There's a war raging over the legal status of independent contractors in the transportation industry. A major battle for independent contractors was lost. But clear reasons from the same battle show the war is far from over in maintaining the legally recognized category of independent contractors in the transportation industry.
That battlefield was the Supreme Court, and the loss for independent contractors was its decision that determined all transportation workers were exempted under Section 1 of the Federal Arbitration Act (FAA) of 1925 in New Prime Inc. v Oliveira on January 15, 2019. A decision forecasted in our previous newsletter by Fredric Marcinak.
The Court provided two answers in its decision. First, that a court should determine the applicability of the exemption under Section 1 of the FAA. Second, that "contracts of employment" in Section 1 included any agreement to perform transportation work.
The loss isn't the decision, itself, but the decision's failure to stem the tide of enterprising class action lawyers seeking to profit from certain courts' erosion of the status of independent contractors in the transportation industry. New Prime's attempt to compel arbitration of disputes with independent contractors went beyond proper interpretation of the exemption in Section 1 of the FAA to the much larger conflict on the existential status of independent contractors where arbitration offered some relief.
On the critical front of the Supreme Court, its decision could not have been clearer on the valid status of independent contractors in the transportation industry. The Court's very reasoning depended upon it. It explained that the meaning of "contracts of employment" in Section 1 covered both employee and independent contractors for any agreement to perform transportation work. The Court explained it was the expansive reach of "contracts of employment" that captured all work agreements, including those with independent contractors, and not that all workers were considered employees. New Prime Inc. v Oliveira, 139 S.Ct. 532, 539-40 (2019). The Court highlighted proper definitions contrasting an employee, "in the service of another person," with that of an independent contractor, "entrusted to undertake a specific project... free to do the assigned work and to choose the method for accomplishing it," id. at 541, and noted that the category of employee eventually became to mean "those who work for a wage at the direction of another." Id.
The Court's attention to the difference between employees and independent contractors may be all the more significant in the context of removing arbitration as one of the last resorts for transportation companies seeking a haven to protect that difference. With its recent New Prime decision, the Supreme Court has more squarely identified its own responsibility for maintaining the difference it has relied upon.

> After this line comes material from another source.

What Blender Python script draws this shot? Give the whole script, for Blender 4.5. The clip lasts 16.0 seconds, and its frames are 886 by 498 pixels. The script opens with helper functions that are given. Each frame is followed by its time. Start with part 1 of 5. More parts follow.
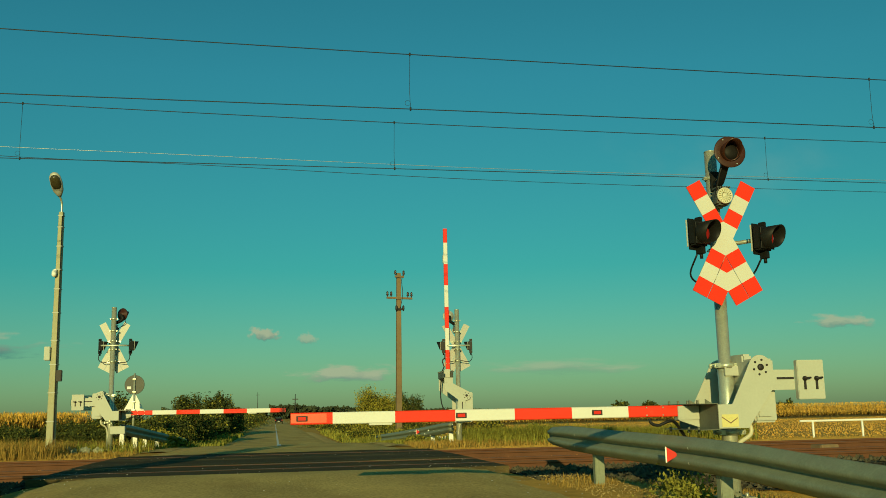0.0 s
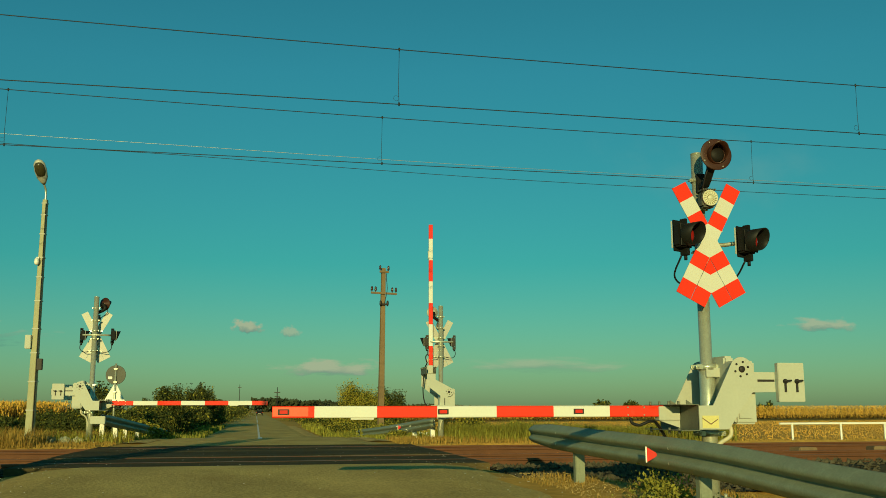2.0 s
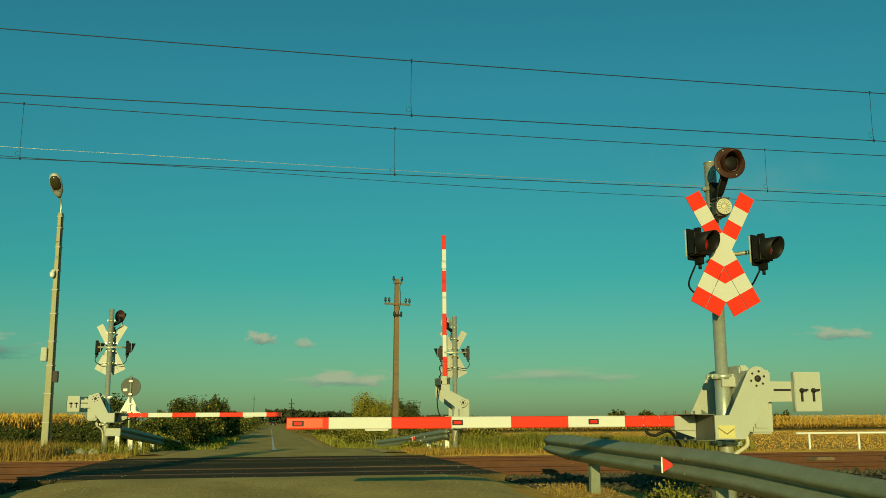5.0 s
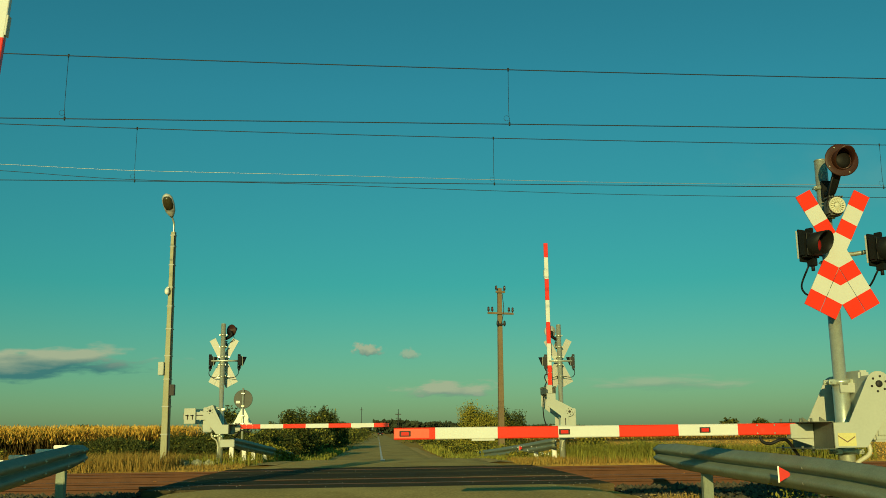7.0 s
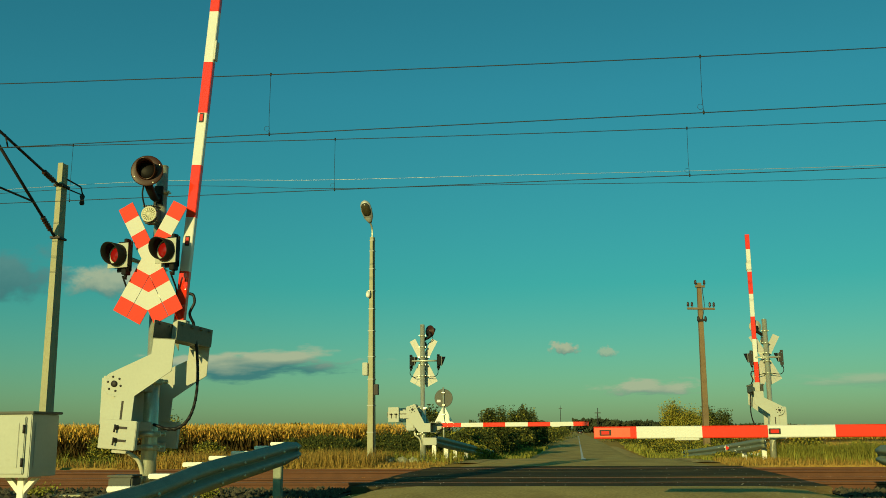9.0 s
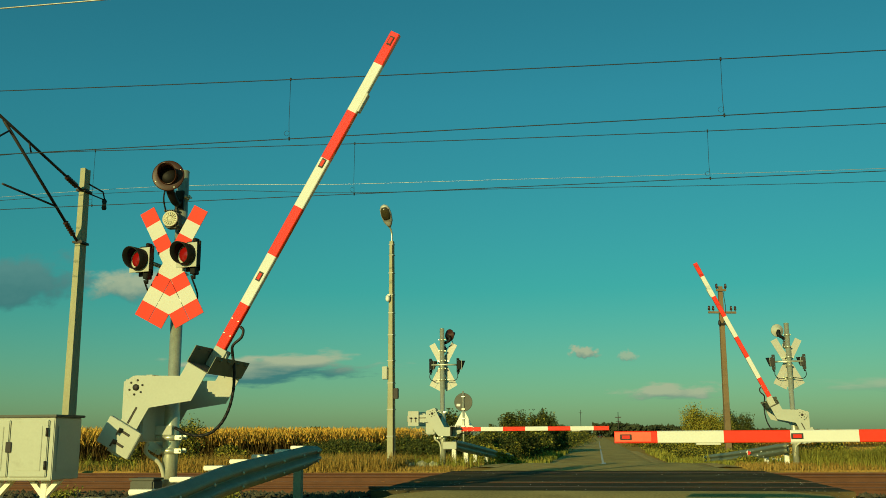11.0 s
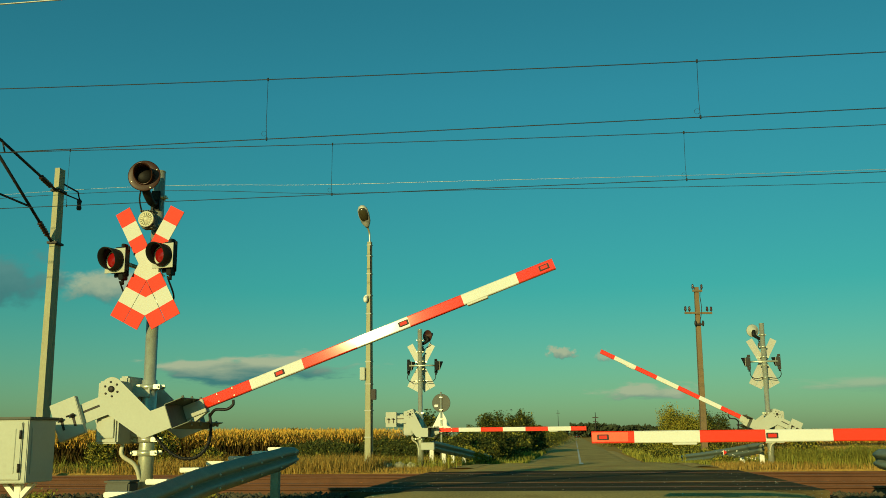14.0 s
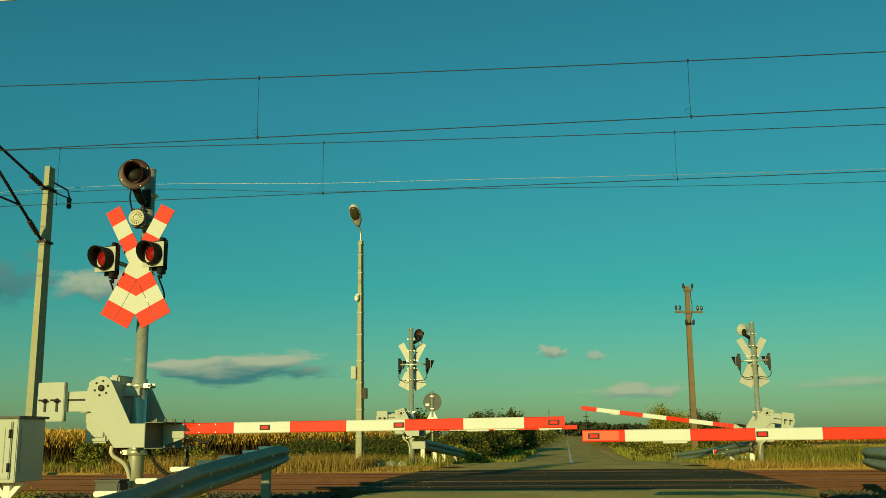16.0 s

Nowhere have these distinctions been under greater attack than in California where exactly two months earlier the labor differentiations were given new life in a federal district court decision, Alvarez v. XPO Logistics, 2018 WL 6271965 (C.D. Cal. Nov. 15, 2018).
The California federal district court addressed one issue in Alvarez, whether plaintiff truck drivers' claims were preempted by federal law. It explicitly did not address whether plaintiffs were properly classified as independent contractors or employees. 2018 WL 6271965, at *3. The Court maintained CA precedent that CA wage laws were not preempted in line with Dilts v. Penske Logistics, LLC, 769 F.3d 637, 649 (9th Cir. 2014).
However, the Court held that the ABC standard to determine whether workers were employees or independent contractors recently embraced in Dynamex Operations W. v. Superior Court, 4 Cal. 5th 903, 955 (2018) was preempted. The court reasoned that "the ABC test— as adopted by the California Supreme Court—'relates' to a motor carrier's services in more than a '[tenuous]' manner and is therefore preempted by the FAAAA." Id. at *5. This holding should serve as a touchstone for other California courts testing for independent contractor status.
Based on the Supreme Court's New Prime decision relying upon, in part, the valid status of independent contractors, there should be little anticipation that they will get it correct again when they finally take up the division between the First and Ninth's Circuit's divide on recognizing that status. And when the Supremes weigh in, the decision should be nothing short of the unanimous upholding of that status included with all transportation workers exempt from arbitration under New Prime.